· professional skills

Why You Should Be Skeptical of Developer Career Advice

I was recently at a (socially distanced) high school graduation party. Like most graduation parties, the older adults doled out a big helping of partially solicited career advice. We mostly encouraged the poor graduate to enter our fields, which included software development, accounting, science, engineering, and skilled trades. Given all the conflicting advice, she’s probably going to end up as a Star Wars themed life coach. The contradictory information made me think about some of the career advice that folks in the developer community dispense and why we should be skeptical about it.

For example, one of the perennial debates in the developer sphere is whether to be a generalist or a specialist. Most of the developer career gurus recommend specializing. The common refrain is “the riches are in the niches.” Ideally, the tiniest niche you can get away with.

Specializing is excellent for getting people to pay attention to you, but does it make you a more productive developer? Would you rather have someone on your team who is the master of one tiny domain, or would you rather have a resourceful generalist who is good at “just in time” learning? Unless my team lacked knowledge of that one specialty, I’d go with the generalist.

Additionally, technology changes constantly. While a narrow specialization might be awesome during the time a technology is widespread, most technologies fall out of favor within five years. A robust general base of skills allows you to jump on whatever the next train is without much fuss. Resourcefulness is the ultimate developer skill, and it’s a lot easier to cultivate as a generalist.

Regardless of your stance on the topic, the reality is that specialist vs. generalist is a false dichotomy. You have a portfolio of skills, and you need to manage them. You also have a personal marketing strategy (even if it’s non-intentional). These two things overlap but are different. Use a specialization to break through the noise, but generalize to be effective.
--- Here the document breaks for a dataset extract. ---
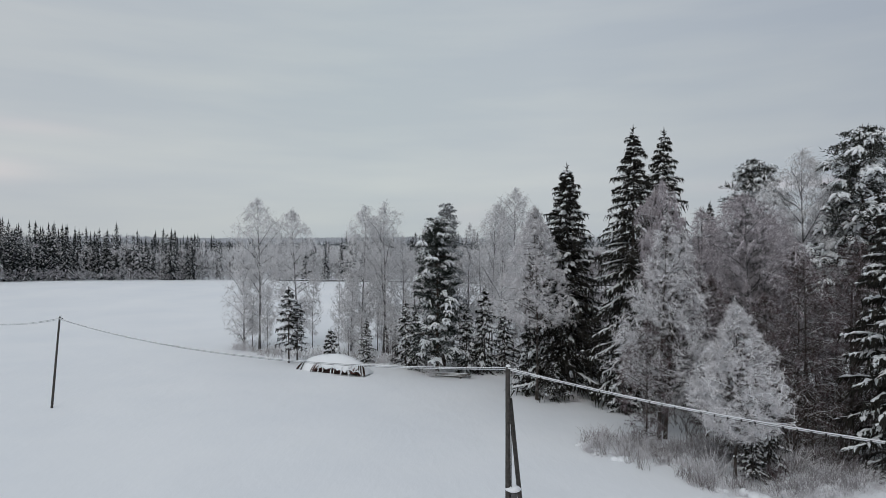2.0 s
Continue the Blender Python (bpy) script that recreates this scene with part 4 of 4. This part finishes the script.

We could spend considerable time on this topic, but let’s look at a more interesting question: Why do people recommend specialization?

Reasons to Specialize

Marketing

Having a narrow specialty is better for personal marketing. It’s a lot easier to break through the noise if you’re a big fish in a small pond. Most specialization advocates will admit that general skills are essential but downplay it because it’s easier to signal boost specialization.

Effectiveness

Depending on how you define “generalist,” having a specialization makes sense. While knowing how to contribute to the whole stack of an application is useful, spending three months learning the basics of every backend language isn’t. It’s crucial to collect skills that mesh well with each other. Another common career advice trope is to learn a new programming language every year. While this is a good career strategy in the first few years, it’s a career strategy with diminishing returns. Once you learn a couple of languages from each paradigm, you can usually pick up a new language with little effort.

Ease of Delivery

Most people on the Internet tend to take extreme stances on things. It’s a lot easier to grab attention by staking out a radical claim than saying the truth, which is generally some flavor of “it depends.”

Digging Deeper

That’s not an exhaustive list of reasons, but I’d like to point out a few things about the list. First, there are some situations when you need to specialize more and other situations where it might be better to generalize. The truth is complicated and different based on your career goals. You could draft some general principles, but it’d make for a lame soundbite.

Second, part of the reason people recommend specialization is that it’s easy to make that recommendation. The Internet is a noisy place. It’s harder to enumerate criteria and use cases. Simple messages are more comfortable to digest, even if they aren’t 100% accurate.

Finally, the people who recommend deep specialization don’t follow their advice. Most public-facing developers have a ton of non-development and general software skills. Even if they pitch a specialty for marketing, that specialty is based on a ton of general software development and technical skills.

While most career advice is well-meaning, we need to remain skeptical. Don’t reject everything you read, but here’s a few questions to ask yourself to think deeper:

  • Is this viewpoint oversimplified?
  • Does this person follow their advice, if not, why?
  • What are the bounds of this position? Most positions on the Internet are the extreme version of whatever the author is pitching.
  • When does this advice apply? No advice applies to everyone in every situation.

Conclusion

It’s great that many developers want to share advice with people who are entering the field. The fact that the Internet makes this easier is fantastic. However, you need to be careful. Think about what’s being presented, who’s giving the advice, and why. Internet culture encourages simplifications, and those simplifications can distort the truth.